Can I turn off multitasking?

Discussion in 'iPhone Tips, Help and Troubleshooting' started by cujimmy, Jul 23, 2010.

  1. cujimmy macrumors member

    Jul 21, 2010
    I remember Jobs saying something to the tune of "If you need to have any control over multitasking, then the phone is not doing it properly."

    As such, I indeed don't know if/when my phone is multitasking, nor have I seen any difference in battery/performance/app start-up speed since downloading iOS4.

    What I have noticed, however, is that I've lost the shortcut to my Favourites and iPod now that double-clicking the home button brings up the multitasking. And I'm really missing them. Can I turn off multitasking or reinstate what double-clicking does?

    After all, Steve Jobs himself said that I should never need to know my iPhone is multitasking, so why tie-up such a useful shortcut?
  2. mgamber macrumors 6502a


    Jun 12, 2008
    Well, because Jobs is a salesman.

    In reality, there are definitely times you'll know the phone is multitasking. For example, if you start an app that uses the GPS and doesn't know when to quit and it burns through 80% of the battery in a couple of hours, you'll know it's multitasking.

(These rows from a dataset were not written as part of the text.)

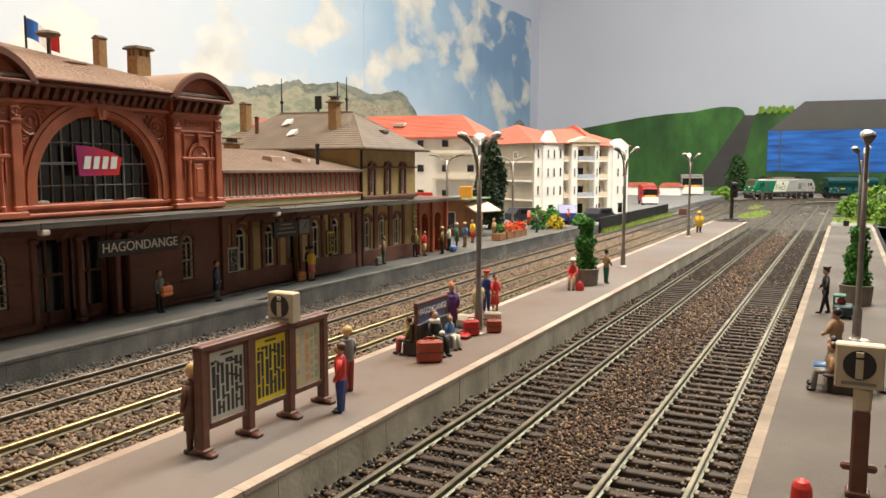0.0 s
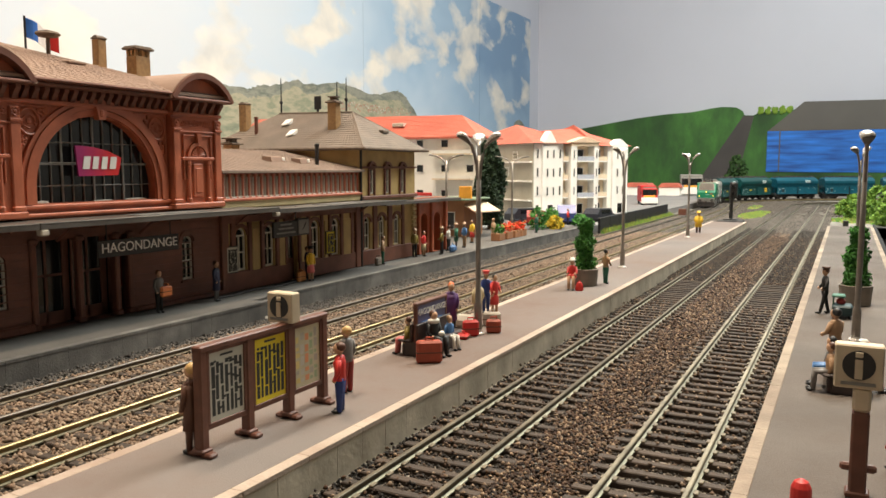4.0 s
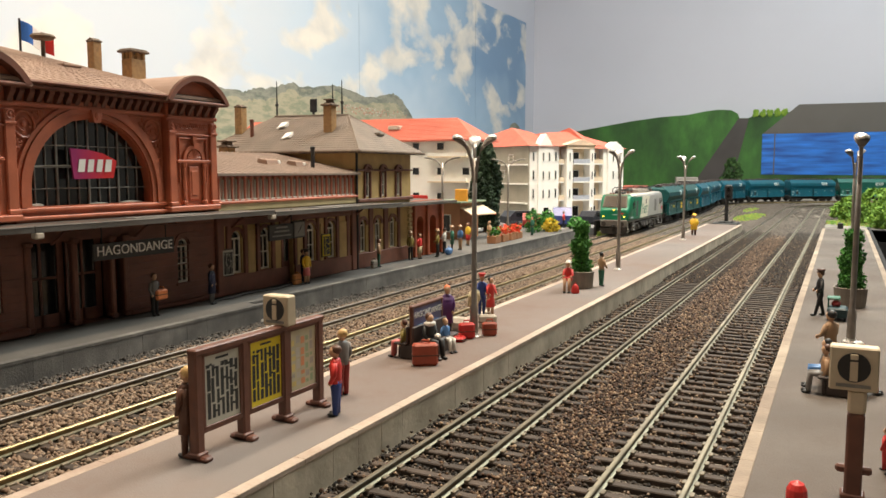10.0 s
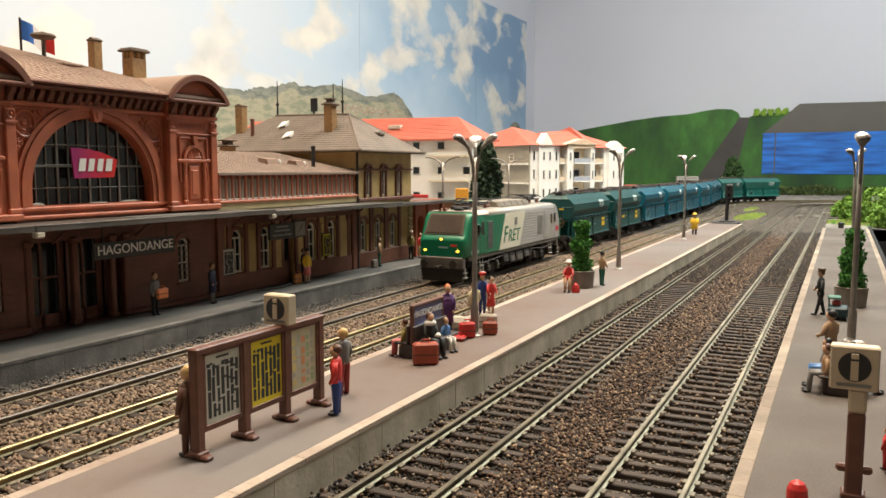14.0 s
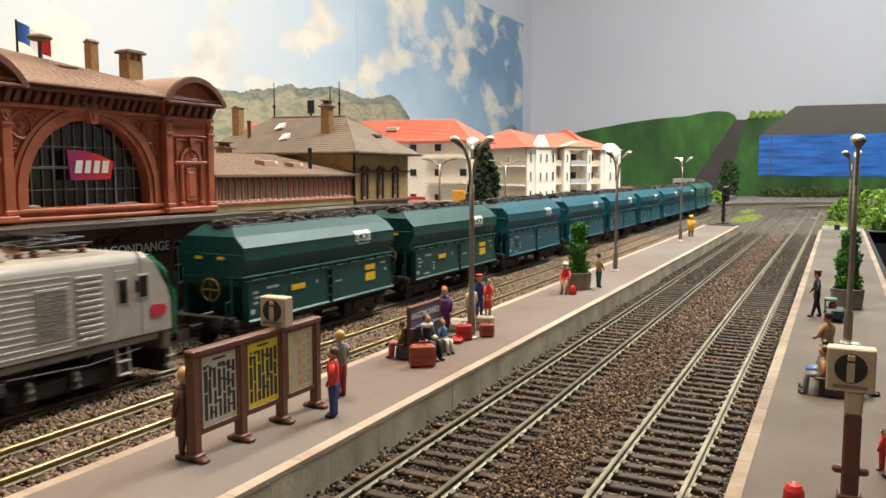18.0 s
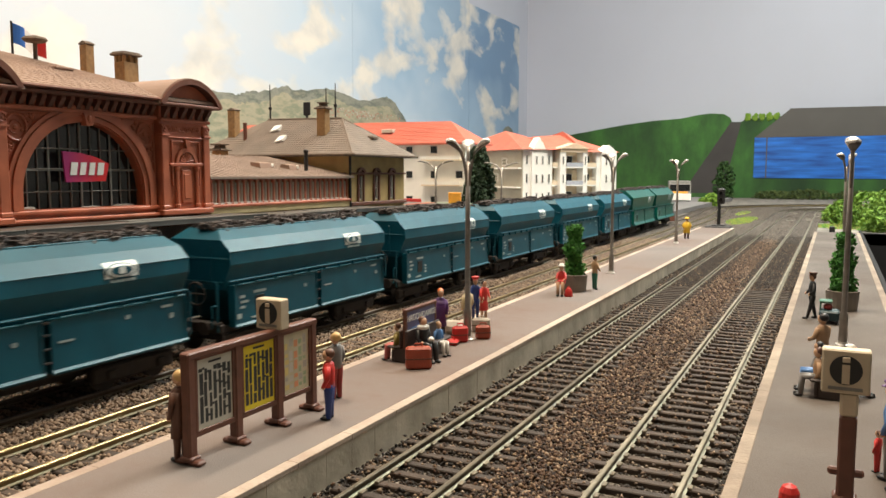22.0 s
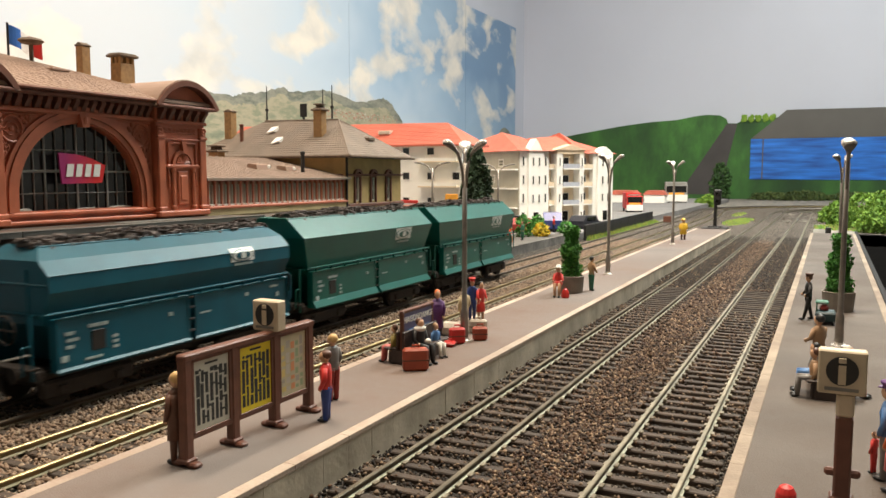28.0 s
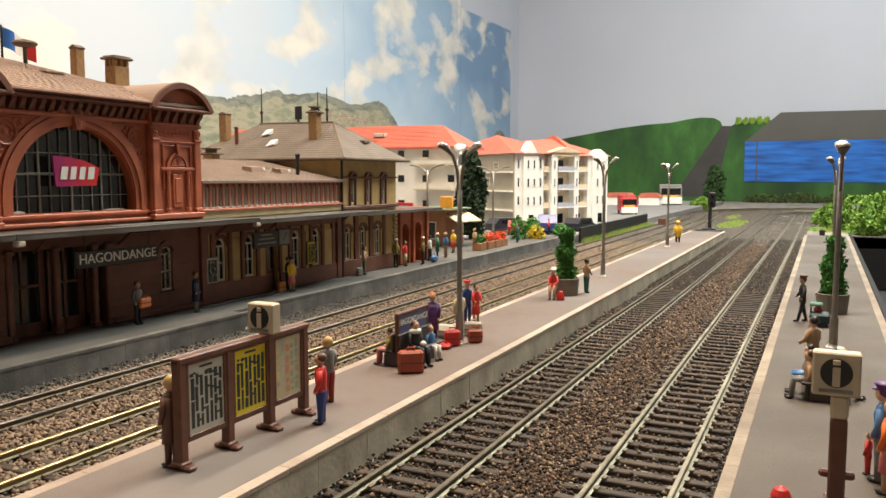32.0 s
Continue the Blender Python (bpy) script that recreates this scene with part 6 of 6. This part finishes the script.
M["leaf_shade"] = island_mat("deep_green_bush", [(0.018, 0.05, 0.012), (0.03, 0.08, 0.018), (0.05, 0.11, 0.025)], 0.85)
M["flower_red"] = island_mat("red_flowers", [(0.7, 0.04, 0.02), (0.85, 0.10, 0.03), (0.06, 0.16, 0.03)], 0.8)
M["flower_yellow"] = island_mat("yellow_flowers", [(0.75, 0.55, 0.03), (0.6, 0.4, 0.02), (0.06, 0.2, 0.03)], 0.8)


def build_apartments():
    """Four-storey block turned towards the station; u runs along its street front."""
    ap = thing("apartment_block", "white and beige apartment block with balconies and an orange roof", "apartment building", group="houses")
    dx, dy = 0.567, 0.8237
    ox, oy = -345.5, 919
    put = lambda u, d, w: (ox + dx * u + dy * d, oy + dy * u - dx * d, w)
    L, D, E = 150, 190, 98
    part("wall", slab(put, 0, 44, -D, 0, 5.6, E), "apt_white", ap)
    part("wall", slab(put, 44, 116, -D, -9, 5.6, E + 2), "apt_beige", ap)
    part("wall", slab(put, 116, L, -D, 0, 5.6, E - 2), "apt_white", ap)
    # boarded end wall, its shade painted in as grey; pale floor bands, stepped depth
    end = lambda u, d, z: put(-d, -u, z)
    for u0, u1, d1 in ((1, 84, 1.2), (84, D, 4.0)):
        ew = part("end_wall", slab(end, u0, u1, 0.1, d1, 5.6, E - 1), "apt_grey", ap)
        tagged(part("boarding", board_rows(end, u0, u1, d1, 7, E - 2), "apt_grey", ew), kind="stuff")
    for w in (27, 51, 75):
        part("floor_band", slab(end, 2, 150, 1.2, 5.4, w - 1.2, w + 0.6), "apt_white", ap)
    for d, w in ((60, 58), (40, 78)):
        window_unit(ap, lambda u, q, z: end(u, 1.2 + q, z), d, w, 11, 10, "end_window")
    # roofs: a hip over each wing and a lower one between them
    s = Shape()
    v = [put(-5, 5, E), put(58, 5, E), put(58, -D - 4, E), put(-5, -D - 4, E), put(30, -D * 0.45, E + 27), put(58, -D * 0.45, E + 22)]
    s.add(v, [(0, 1, 5, 4), (1, 2, 5), (2, 3, 4, 5), (3, 0, 4), (3, 2, 1, 0)])
    part("roof", s, "tile_red", ap)
    s = Shape()
    v = [put(42, -6, E + 2), put(118, -6, E + 2), put(118, -D - 4, E + 2), put(42, -D - 4, E + 2), put(56, -D * 0.3, E + 19), put(112, -D * 0.3, E + 23)]
    s.add(v, [(0, 1, 5, 4), (1, 2, 5), (2, 3, 4, 5), (3, 0, 4), (3, 2, 1, 0)])
    part("roof", s, "tile_red", ap)
    s = Shape()
    v = [put(96, 3, E - 2), put(L + 4, 3, E - 2), put(L + 4, -D - 4, E - 2), put(96, -D - 4, E - 2), put(100, -52, E + 27), put(L - 20, -D * 0.3, E + 16)]
    s.add(v, [(0, 1, 5, 4), (1, 2, 5), (2, 3, 4, 5), (3, 0, 4), (3, 2, 1, 0)])
    part("roof", s, "tile_red", ap)
    # gabled bays on the front
    for u0, u1, top in ((11, 34, 15), (122, 147, 7)):
        g = part("gable_bay", slab(put, u0, u1, 0, 3, 5.6, E - 1), "apt_white", ap)
        c = (u0 + u1) / 2
        q = [put(u, d, w) for d in (-10, 3) for u, w in ((u0, E - 1), (u1, E - 1), (u1 - 3, E + top * 0.1), (u1 - 5, E + top * 0.4), (c, E + top), (u0 + 5, E + top * 0.4), (u0 + 3, E + top * 0.1))]
        part("gable", Shape().add(q, [(6, 5, 4, 3, 2, 1, 0), (7, 8, 9, 10, 11, 12, 13)] + [(i, (i + 1) % 7, 7 + (i + 1) % 7, 7 + i) for i in range(7)]), "apt_white", g)
        for w in (33, 56, 79):
            for u in (c - 4.6, c + 4.6):
                window_unit(g, lambda uu, d, z: put(uu, 3 + d, z), u, w, 3.4, 11)
        window_unit(g, lambda uu, d, z: put(uu, 3 + d, z), c, 8, 9, 14, "shop_window")
    for u in (5, 39):
        for w in (33, 56, 79):
            window_unit(ap, put, u, w, 3.6, 12)
        window_unit(ap, put, u, 8, 5.0, 14)
    # recessed loggias beside the portico, and the portico's balconies
    for u0, u1, out in ((44.6, 53, 0), (64, 90, 5), (98.5, 115.4, 0)):
        for w in (8, 31, 54, 77):
            lg = part("loggia_back", slab(put, u0, u1, -9, -8, w, w + 20), "apt_beige", ap)
            window_unit(lg, lambda uu, d, z: put(uu, -8 + d, z), (u0 + u1) / 2, w, (u1 - u0) * 0.4, 14, "balcony_door")
            if w > 8:
                part("balcony_slab", slab(put, u0, u1, -8, out, w - 2, w - 0.4), "apt_white", lg)
                part("balcony_rail", slab(put, u0, u1, out - 0.8, out - 0.1, w - 0.4, w + 5), "rail_glass" if out else "apt_beige", lg)
    for u, wd in ((58.5, 9), (94.2, 7)):
        pr = part("portico_pier", slab(put, u - wd / 2, u + wd / 2, -8.9, 4, 5.6, E + 1), "apt_white", ap)
        for w in (10, 33, 56, 79):
            window_unit(pr, lambda uu, d, z: put(uu, 4 + d, z), u, w, 3, 11)
    part("portico_lintel", slab(put, 54, 97.7, -8, 4.6, E - 3, E + 1.4), "apt_beige", ap)
    part("portico_gable", Shape().add([put(u, d, w) for d in (-10, 6) for u, w in ((50, E + 1.5), (101, E + 1.5), (76, E + 9))], [(2, 1, 0), (3, 4, 5), (0, 1, 4, 3), (1, 2, 5, 4), (2, 0, 3, 5)]), "awning_pale", ap)


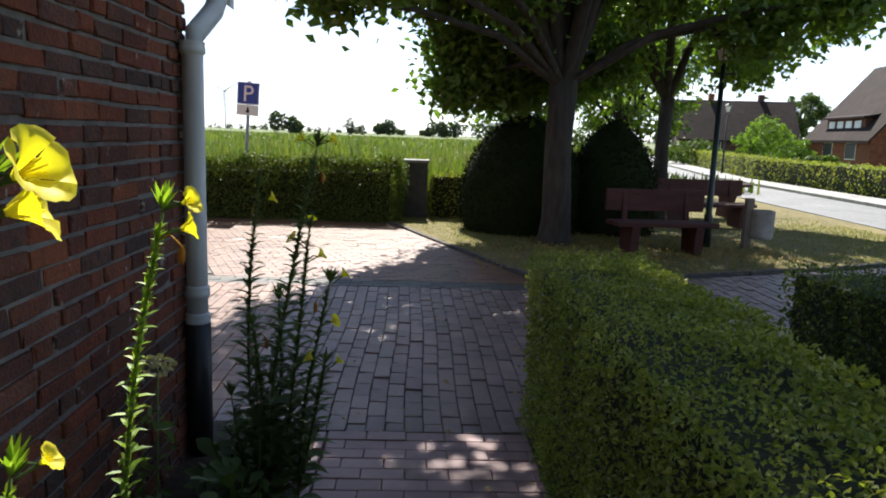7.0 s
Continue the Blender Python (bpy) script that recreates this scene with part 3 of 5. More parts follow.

Or when an app is "updated for multitasking" which also means it doesn't sync properly or in a timely manner with outside data, you'll know it's multitasking. I find myself using the task manager 3 or 4 times a day, sometimes even more, depending on what I've been doing. It's a pain in the ass but every other multitasking phone has one, now the iPhone has one too and it's there because it can't read your mind. To the best of my knowledge multitasking can't be turned off, nor can the task manager function, at least until you can jailbreak the phone and even that's just being hopeful.

    Just FYI, you won't notice a slowdown due to multitasking because it's not "real", as in pre-emptive, multitasking. Rather, it's cooperative multitasking like Windows did 15 years ago. Pre-emptive multitasking is where the system controls the CPU and each app gets a time slice. It happens so fast that it appears each app is running simultaneously but in reality, only X number of threads are running where X is how many CPUs you have in the system. Time slices thin as more stuff is run and apps can appear to slow down. Cooperative multitasking is where an app gets full control of the CPU for as long as it needs it and then it gives it back to the system. The system hands it to the next app in the list for as long as it needs it and so on. You can pile on the apps and not notice a slowdown because each still gets full control for as long as it needs it. Although cooperative multitasking sounds "cheap", it's actually not a bad choice for a phone because you can only see one thing at a time anyway.

    I really miss double-clicking the home button to bring up the camera.